▶ _COLLECTED DATA_:
*-*-*

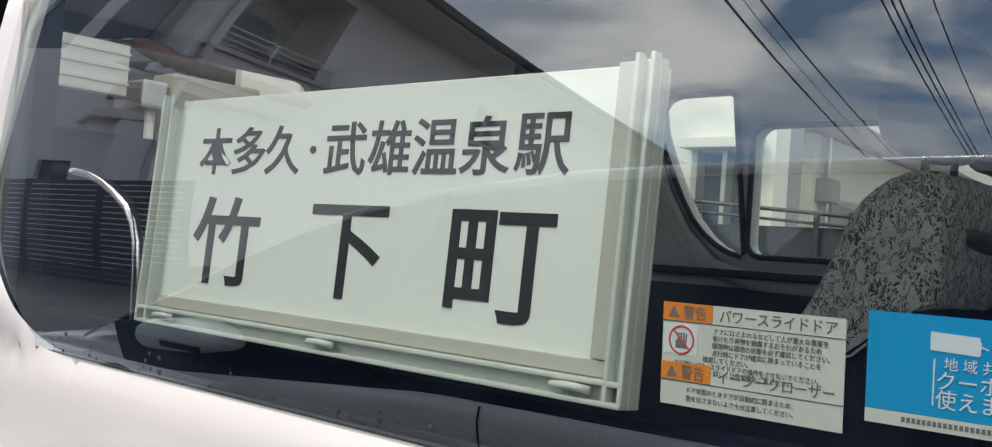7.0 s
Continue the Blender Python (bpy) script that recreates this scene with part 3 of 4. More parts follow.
for x in (-2.0, 0.62):
    wheel = part("wheel", tube([(x, 0.05, 0.33), (x, 0.26, 0.33)], 0.33, 28), RUBBER, van, smooth=True)
    part("rim", tube([(x, 0.045, 0.33), (x, 0.12, 0.33)], 0.21, 20), CHROME, wheel)

# curtain at the rear window
bm = bmesh.new()
grid = []
for i in range(61):
    x = 1.172 + 0.24 * i / 60
    grid.append([bm.verts.new((x, 0.175 + 0.014 * math.sin(i * 0.62) + 0.006 * math.sin(i * 1.7 + k), 1.22 + 0.6 * k / 8)) for k in range(9)])
for A, B in zip(grid, grid[1:]):
    for k in range(8):
        bm.faces.new((A[k], B[k], B[k + 1], A[k + 1]))
r = bmesh.ops.extrude_face_region(bm, geom=list(bm.faces))
for v in r["geom"]:
    if isinstance(v, bmesh.types.BMVert):
        v.co.y += 0.003
bmesh.ops.recalc_face_normals(bm, faces=bm.faces)
tagged(part("window_curtain", bm, CURTAIN, smooth=True), "brown pleated curtain drawn back beside the rear window", "curtain")

# entrance grab rail
tagged(part("grab_rail", tube([(-1.395, 0.2, 1.435), (-1.335, 0.2, 1.432), (-1.300, 0.2, 1.428), (-1.270, 0.2, 1.420), (-1.235, 0.2, 1.407), (-1.201, 0.2, 1.389), (-1.183, 0.2, 1.370), (-1.173, 0.2, 1.348), (-1.167, 0.2, 1.313), (-1.165, 0.2, 1.273), (-1.165, 0.2, 0.660)], 0.0075, 12), CHROME, smooth=True), "thin curved chrome grab rail at the entrance", "grab rail")

# ---- destination sign inside the door window ----
SIGN = Matrix.Translation((-0.579, 0.0165, 1.3815)) @ Matrix.Rotation(radians(-3.2), 4, "X")
sign = thing("destination_sign", "white destination sign with black lettering in a plastic rail frame", "sign", at=SIGN)
HW, HH = 0.2455, 0.0930
part("board", box(-HW + 0.016, 0.2125, 0.004, 0.0075, -HH + 0.020, HH - 0.002, 0.0008), SIGN_WHITE, sign)
part("back_plate", box(-HW, 0.2385, 0.008, 0.011, -HH, HH - 0.004, 0.001), SIGN_FRAME, sign)


def rail(x0, x1, z0, z1, lips, name, upright):
    bm = bmesh.new()
    add_box(bm, x0, x1, 0.0005, 0.008, z0, z1, 0.0012)
    for o, wd in lips:
        if upright:
            add_box(bm, x0 + o, x0 + o + wd, -0.006, 0.001, z0 + 0.001, z1 + 0.002, 0.001)
        else:
            add_box(bm, x0, x1, -0.006, 0.001, z0 + o, z0 + o + wd, 0.001)
    return part(name, bm, SIGN_FRAME, sign, "translucent grey-white plastic rail")


rail(-HW, -HW + 0.017, -HH, HH, ((0, 0.003), (0.0138, 0.003)), "side_rail", True)
rail(0.2236, 0.2385, -HH, HH, ((0.0018, 0.003), (0.0115, 0.003)), "side_rail", True)
bottom = rail(-HW, 0.2375, -HH, -HH + 0.0140, ((0, 0.003), (0.0108, 0.003)), "bottom_rail", False)
# strips beside the board wear the frame's shaded copy, darker by colour
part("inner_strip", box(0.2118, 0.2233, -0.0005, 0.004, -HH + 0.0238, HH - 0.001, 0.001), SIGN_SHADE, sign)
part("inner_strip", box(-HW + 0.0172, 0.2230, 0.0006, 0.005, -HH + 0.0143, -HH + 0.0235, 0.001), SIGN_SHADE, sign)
for x in (-0.215, -0.018, 0.192):
    bm = tube([(x, -0.006, -HH + 0.0075), (x + 0.012, -0.007, -HH + 0.0083), (x + 0.026, -0.006, -HH + 0.0075)], 0.0024, 8)
    part("clip", bm, SIGN_FRAME, bottom, smooth=True)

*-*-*

▶ _DO THIS_:
Restate the whole listing above exactly, please, omitting every image.

▶ _SOLVED PROBLEM_:
7.0 s
Continue the Blender Python (bpy) script that recreates this scene with part 3 of 4. More parts follow.
for x in (-2.0, 0.62):
    wheel = part("wheel", tube([(x, 0.05, 0.33), (x, 0.26, 0.33)], 0.33, 28), RUBBER, van, smooth=True)
    part("rim", tube([(x, 0.045, 0.33), (x, 0.12, 0.33)], 0.21, 20), CHROME, wheel)

# curtain at the rear window
bm = bmesh.new()
grid = []
for i in range(61):
    x = 1.172 + 0.24 * i / 60
    grid.append([bm.verts.new((x, 0.175 + 0.014 * math.sin(i * 0.62) + 0.006 * math.sin(i * 1.7 + k), 1.22 + 0.6 * k / 8)) for k in range(9)])
for A, B in zip(grid, grid[1:]):
    for k in range(8):
        bm.faces.new((A[k], B[k], B[k + 1], A[k + 1]))
r = bmesh.ops.extrude_face_region(bm, geom=list(bm.faces))
for v in r["geom"]:
    if isinstance(v, bmesh.types.BMVert):
        v.co.y += 0.003
bmesh.ops.recalc_face_normals(bm, faces=bm.faces)
tagged(part("window_curtain", bm, CURTAIN, smooth=True), "brown pleated curtain drawn back beside the rear window", "curtain")

# entrance grab rail
tagged(part("grab_rail", tube([(-1.395, 0.2, 1.435), (-1.335, 0.2, 1.432), (-1.300, 0.2, 1.428), (-1.270, 0.2, 1.420), (-1.235, 0.2, 1.407), (-1.201, 0.2, 1.389), (-1.183, 0.2, 1.370), (-1.173, 0.2, 1.348), (-1.167, 0.2, 1.313), (-1.165, 0.2, 1.273), (-1.165, 0.2, 0.660)], 0.0075, 12), CHROME, smooth=True), "thin curved chrome grab rail at the entrance", "grab rail")

# ---- destination sign inside the door window ----
SIGN = Matrix.Translation((-0.579, 0.0165, 1.3815)) @ Matrix.Rotation(radians(-3.2), 4, "X")
sign = thing("destination_sign", "white destination sign with black lettering in a plastic rail frame", "sign", at=SIGN)
HW, HH = 0.2455, 0.0930
part("board", box(-HW + 0.016, 0.2125, 0.004, 0.0075, -HH + 0.020, HH - 0.002, 0.0008), SIGN_WHITE, sign)
part("back_plate", box(-HW, 0.2385, 0.008, 0.011, -HH, HH - 0.004, 0.001), SIGN_FRAME, sign)


def rail(x0, x1, z0, z1, lips, name, upright):
    bm = bmesh.new()
    add_box(bm, x0, x1, 0.0005, 0.008, z0, z1, 0.0012)
    for o, wd in lips:
        if upright:
            add_box(bm, x0 + o, x0 + o + wd, -0.006, 0.001, z0 + 0.001, z1 + 0.002, 0.001)
        else:
            add_box(bm, x0, x1, -0.006, 0.001, z0 + o, z0 + o + wd, 0.001)
    return part(name, bm, SIGN_FRAME, sign, "translucent grey-white plastic rail")


rail(-HW, -HW + 0.017, -HH, HH, ((0, 0.003), (0.0138, 0.003)), "side_rail", True)
rail(0.2236, 0.2385, -HH, HH, ((0.0018, 0.003), (0.0115, 0.003)), "side_rail", True)
bottom = rail(-HW, 0.2375, -HH, -HH + 0.0140, ((0, 0.003), (0.0108, 0.003)), "bottom_rail", False)
# strips beside the board wear the frame's shaded copy, darker by colour
part("inner_strip", box(0.2118, 0.2233, -0.0005, 0.004, -HH + 0.0238, HH - 0.001, 0.001), SIGN_SHADE, sign)
part("inner_strip", box(-HW + 0.0172, 0.2230, 0.0006, 0.005, -HH + 0.0143, -HH + 0.0235, 0.001), SIGN_SHADE, sign)
for x in (-0.215, -0.018, 0.192):
    bm = tube([(x, -0.006, -HH + 0.0075), (x + 0.012, -0.007, -HH + 0.0083), (x + 0.026, -0.006, -HH + 0.0075)], 0.0024, 8)
    part("clip", bm, SIGN_FRAME, bottom, smooth=True)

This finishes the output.